The oratory of Sir Francis, if judged of by its effect upon the disinterested among his audience-(and we know of no test which, upon the whole, can be reckoned a more legitimate one)—must be rated very highly. There is about his best speeches, a degree of energy, of deep feeling, and, above all, of manifest sincerity, by which he produces, upon any mind less steeled against the weapons of oratory than that of a Treasury dependent, an effect of the strongest and most unequivocal description. If not so dexterous in trimming a quotation or poising an antithesis as Mr. Can'ning; if less classical, and metaphysical, and imaginative than Sir James Mackinto`sh; if decidedly inferior in the general strength of his speeches, and less skilful in the use of invective and sarcasm than Mr.
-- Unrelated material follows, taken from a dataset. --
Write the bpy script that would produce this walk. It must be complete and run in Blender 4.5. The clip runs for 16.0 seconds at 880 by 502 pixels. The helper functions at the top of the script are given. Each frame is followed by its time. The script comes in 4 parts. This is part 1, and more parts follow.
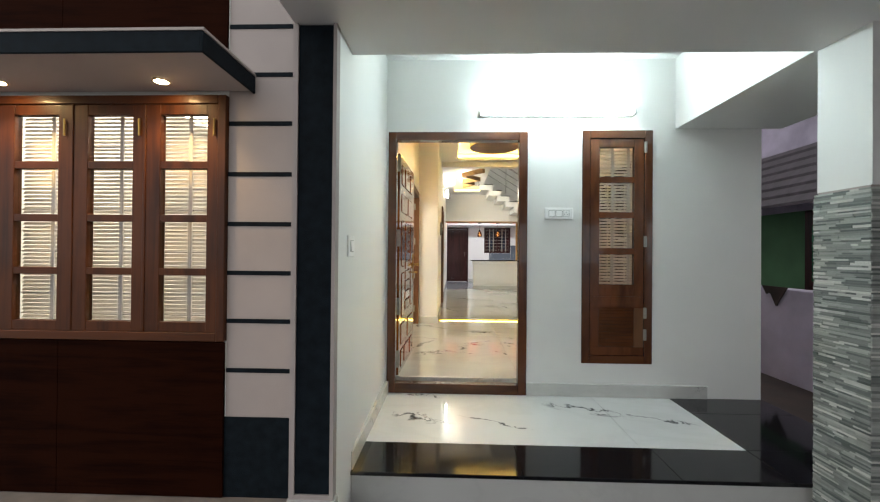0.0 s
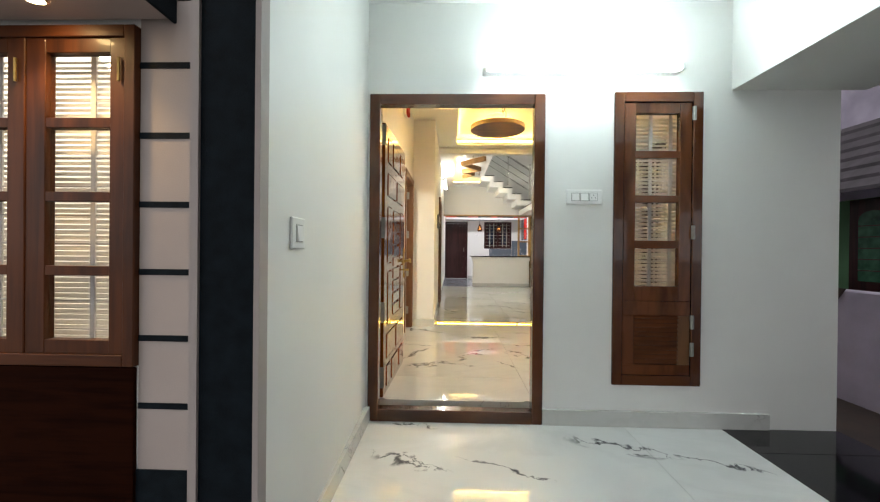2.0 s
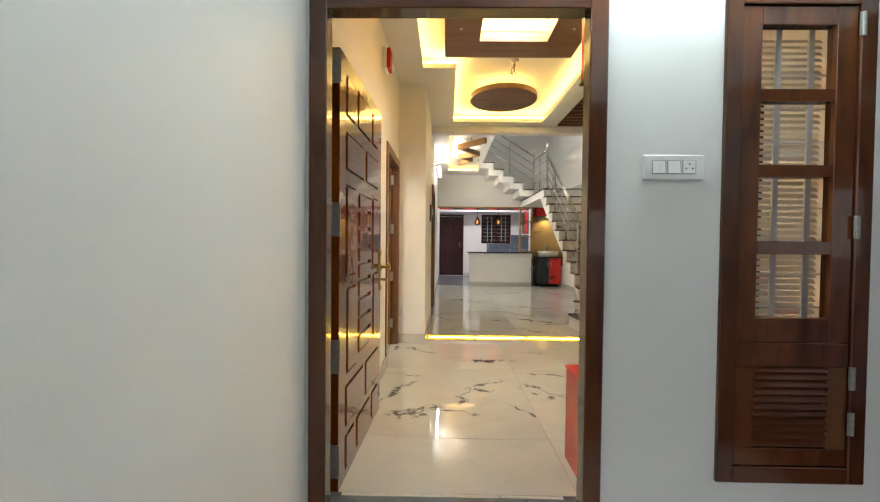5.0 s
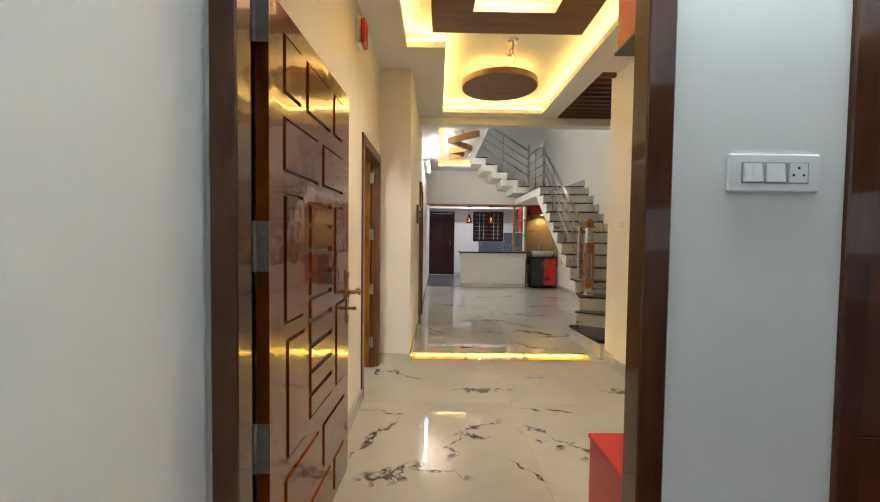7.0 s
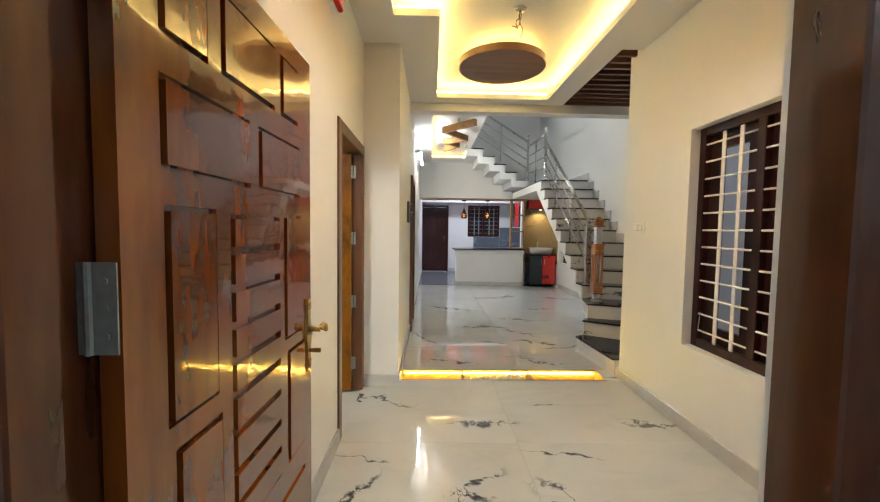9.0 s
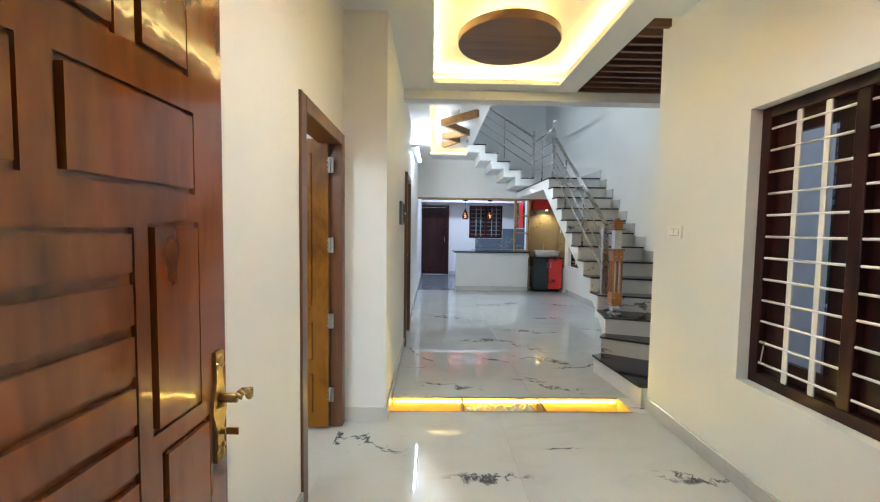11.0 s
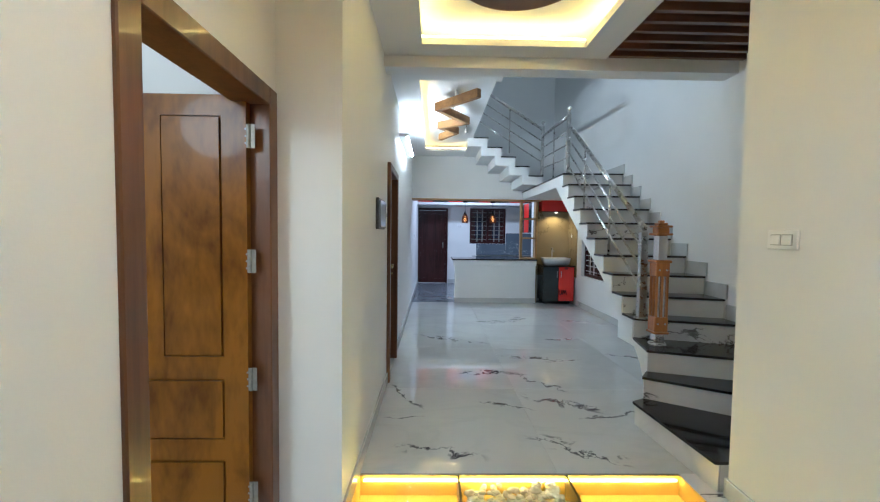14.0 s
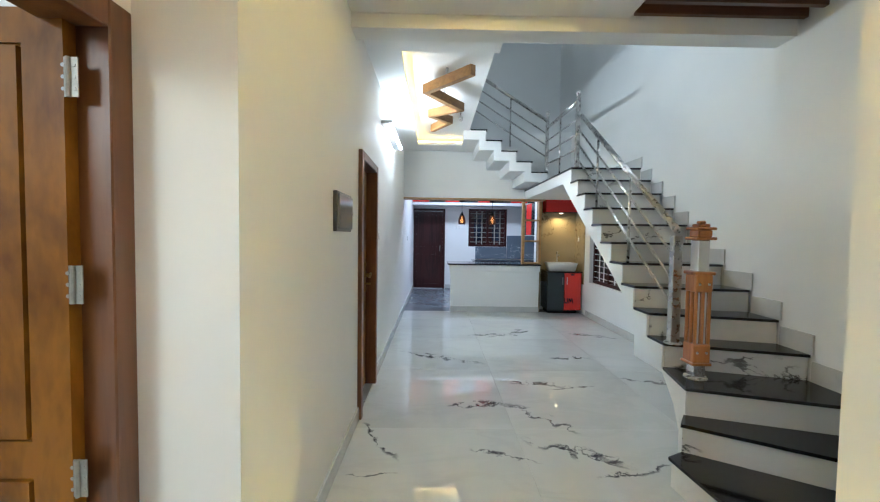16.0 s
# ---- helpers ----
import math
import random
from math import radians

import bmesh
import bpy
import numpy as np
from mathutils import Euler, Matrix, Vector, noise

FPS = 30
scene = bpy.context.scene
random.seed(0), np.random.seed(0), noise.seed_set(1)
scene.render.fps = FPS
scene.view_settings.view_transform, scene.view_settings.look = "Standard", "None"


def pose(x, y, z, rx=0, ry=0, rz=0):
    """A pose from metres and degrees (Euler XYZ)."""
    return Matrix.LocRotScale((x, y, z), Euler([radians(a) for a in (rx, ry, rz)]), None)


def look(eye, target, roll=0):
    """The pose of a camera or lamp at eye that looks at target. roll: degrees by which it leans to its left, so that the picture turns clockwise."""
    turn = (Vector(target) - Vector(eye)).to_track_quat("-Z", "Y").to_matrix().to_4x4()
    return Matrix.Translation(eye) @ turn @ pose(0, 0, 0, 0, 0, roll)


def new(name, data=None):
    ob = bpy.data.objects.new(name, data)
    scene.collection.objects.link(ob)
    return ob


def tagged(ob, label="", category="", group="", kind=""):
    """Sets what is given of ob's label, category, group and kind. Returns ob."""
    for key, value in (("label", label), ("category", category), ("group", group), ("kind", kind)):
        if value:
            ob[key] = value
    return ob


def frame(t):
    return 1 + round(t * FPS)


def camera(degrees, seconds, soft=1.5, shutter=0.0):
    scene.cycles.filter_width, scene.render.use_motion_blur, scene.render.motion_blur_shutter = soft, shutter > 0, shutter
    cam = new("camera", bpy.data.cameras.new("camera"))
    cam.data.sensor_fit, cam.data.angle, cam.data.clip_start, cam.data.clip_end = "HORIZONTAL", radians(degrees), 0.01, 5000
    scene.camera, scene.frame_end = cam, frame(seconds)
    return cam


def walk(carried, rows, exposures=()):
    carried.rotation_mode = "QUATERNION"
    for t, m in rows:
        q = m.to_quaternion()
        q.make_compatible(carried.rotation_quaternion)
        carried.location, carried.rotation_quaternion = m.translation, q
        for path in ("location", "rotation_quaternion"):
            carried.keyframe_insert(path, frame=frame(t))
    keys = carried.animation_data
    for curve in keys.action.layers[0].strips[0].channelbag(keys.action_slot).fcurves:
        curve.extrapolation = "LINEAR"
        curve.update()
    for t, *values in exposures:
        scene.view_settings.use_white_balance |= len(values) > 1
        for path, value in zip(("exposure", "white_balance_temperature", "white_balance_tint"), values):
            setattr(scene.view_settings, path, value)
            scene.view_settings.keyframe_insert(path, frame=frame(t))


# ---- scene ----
cam = camera(96.2, 16.0, soft=1.2)
PATH = [
    (0, (0.052, 0.095, 1.116), (-0.014, 2.094, 1.128), 0.5),
    (0.5, (0.047, 0.247, 1.115), (-0.016, 2.246, 1.121), 0.5),
    (1, (0.051, 0.406, 1.107), (-0.011, 2.405, 1.111), 0.6),
    (1.5, (0.064, 0.57, 1.108), (0.004, 2.569, 1.107), 0.6),
    (2, (0.057, 0.737, 1.1), (-0.002, 2.736, 1.092), 0.6),
    (2.5, (0.039, 0.913, 1.089), (-0.017, 2.913, 1.076), 0.6),
    (3, (0.027, 1.088, 1.095), (-0.026, 3.087, 1.078), 0.5),
    (3.5, (0.032, 1.269, 1.087), (-0.016, 3.268, 1.066), 0.6),
    (4, (0.035, 1.443, 1.089), (-0.002, 3.443, 1.062), 0.6),
    (4.2, (0.039, 1.508, 1.1), (0.001, 3.507, 1.069), 0.5),
    (6.5, (0.061, 2.172, 1.236), (0.062, 4.171, 1.178), 0.8),
    (7, (0.074, 2.287, 1.274), (0.089, 4.286, 1.203), 0.7),
    (7.5, (0.074, 2.417, 1.303), (0.103, 4.415, 1.218), 0.9),
    (8, (0.072, 2.549, 1.326), (0.111, 4.546, 1.231), 0.8),
    (8.5, (0.065, 2.673, 1.347), (0.112, 4.669, 1.244), 0.8),
    (9, (0.077, 2.787, 1.369), (0.126, 4.784, 1.257), 0.8),
    (11.5, (0.137, 3.456, 1.401), (0.177, 5.453, 1.289), 0.8),
    (12, (0.147, 3.607, 1.401), (0.193, 5.604, 1.297), 0.8),
    (12.5, (0.18, 3.762, 1.408), (0.222, 5.759, 1.306), 0.8),
    (13, (0.206, 3.905, 1.411), (0.245, 5.902, 1.315), 0.7),
    (13.5, (0.207, 4.058, 1.403), (0.248, 6.055, 1.315), 0.8),
    (14, (0.225, 4.217, 1.411), (0.261, 6.215, 1.321), 0.7),
    (14.5, (0.257, 4.379, 1.407), (0.293, 6.377, 1.323), 0.8),
    (15, (0.314, 4.55, 1.415), (0.347, 6.548, 1.332), 0.8),
    (15.5, (0.358, 4.712, 1.428), (0.383, 6.71, 1.343), 0.8),
    (16, (0.371, 4.858, 1.423), (0.396, 6.856, 1.342), 0.8),
]
# the clip's camera brightens a little and cools its white balance on the way in
walk(cam, [(t, look(eye, target, roll)) for t, eye, target, roll in PATH],
     [(0, 1.76, 6600, 5), (4, 1.62, 6700, 7), (7, 1.18, 6500, 10), (9, 1.33, 5800, 7), (11.5, 1.48, 4880, 3), (14, 1.24, 4720, 2), (16, 1.54, 4950, 1)])

# ---- world and large lights ----
world = bpy.data.worlds.new("night")
scene.world = world
world.use_nodes = True
_bg = world.node_tree.nodes["Background"]
_bg.inputs[0].default_value = (0.40, 0.395, 0.415, 1)
_bg.inputs[1].default_value = 0.9

COOL = (0.80, 0.95, 1.0)
WARM = (1.0, 0.635, 0.16)


def lamp(name, kind, power, colour, m, size=0.1, size_y=None, spot=None):
    d = bpy.data.lights.new(name, kind)
    d.energy, d.color = power, colour
    if kind == "AREA":
        d.size = size
        if size_y:
            d.shape, d.size_y = "RECTANGLE", size_y
    else:
        d.shadow_soft_size = size
    if spot:
        d.spot_size, d.spot_blend = radians(spot), 0.6
    ob = new(name, d)
    ob.matrix_world = m
    return ob


# the kitchen's ceiling lamp, the lit rooms behind the blinds and behind the open side door
lamp("kitchen_glow", "AREA", 20, (0.95, 0.93, 1.0), look((1.2, 13.0, 2.85), (1.2, 13.0, 0)), 1.0, 0.3)
lamp("room_glow", "POINT", 30, (1.0, 0.90, 0.76), pose(-2.0, 3.35, 2.45), 0.3)
# unseen fill lamp, added high in the stairwell to brighten the risers
lamp("upper_glow", "AREA", 8, (1.0, 0.97, 0.92), look((1.6, 7.75, 5.3), (2.2, 9.3, 1.4)), 1.2, 0.1)
lamp("basin_glow", "SPOT", 6, (1.0, 0.66, 0.25), look((2.62, 11.92, 1.82), (2.62, 12.0, 0.9)), 0.03, spot=150)

# ---- materials ----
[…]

Brougham* -Sir Francis Burdett is, nevertheless, capable, at times, of achieving an oratorical triumph to which hardly any one of his contemporaries is equal. The manner of Sir Francis, when speaking, is one of the best in the House, because, while it is the most natural, it is at the same time full of manliness, and by no means deficient even in grace. It was said of Mr. Wyndham, that he was the finest specimen of a truly English speaker which the House of Commons at that time afforded. We never had the good fortune to hear Mr. Wyndham, but we think it impossible that he should have been, in this respect, superior to Sir Francis Burdett. For Sir Francis is so plain,

* It will be recollected that every commencing series (whether simple or compound) has the rising inflection on its last member, and the falling on the last but one; and every concluding series, the falling inflection on the last, and the rising on the last but one.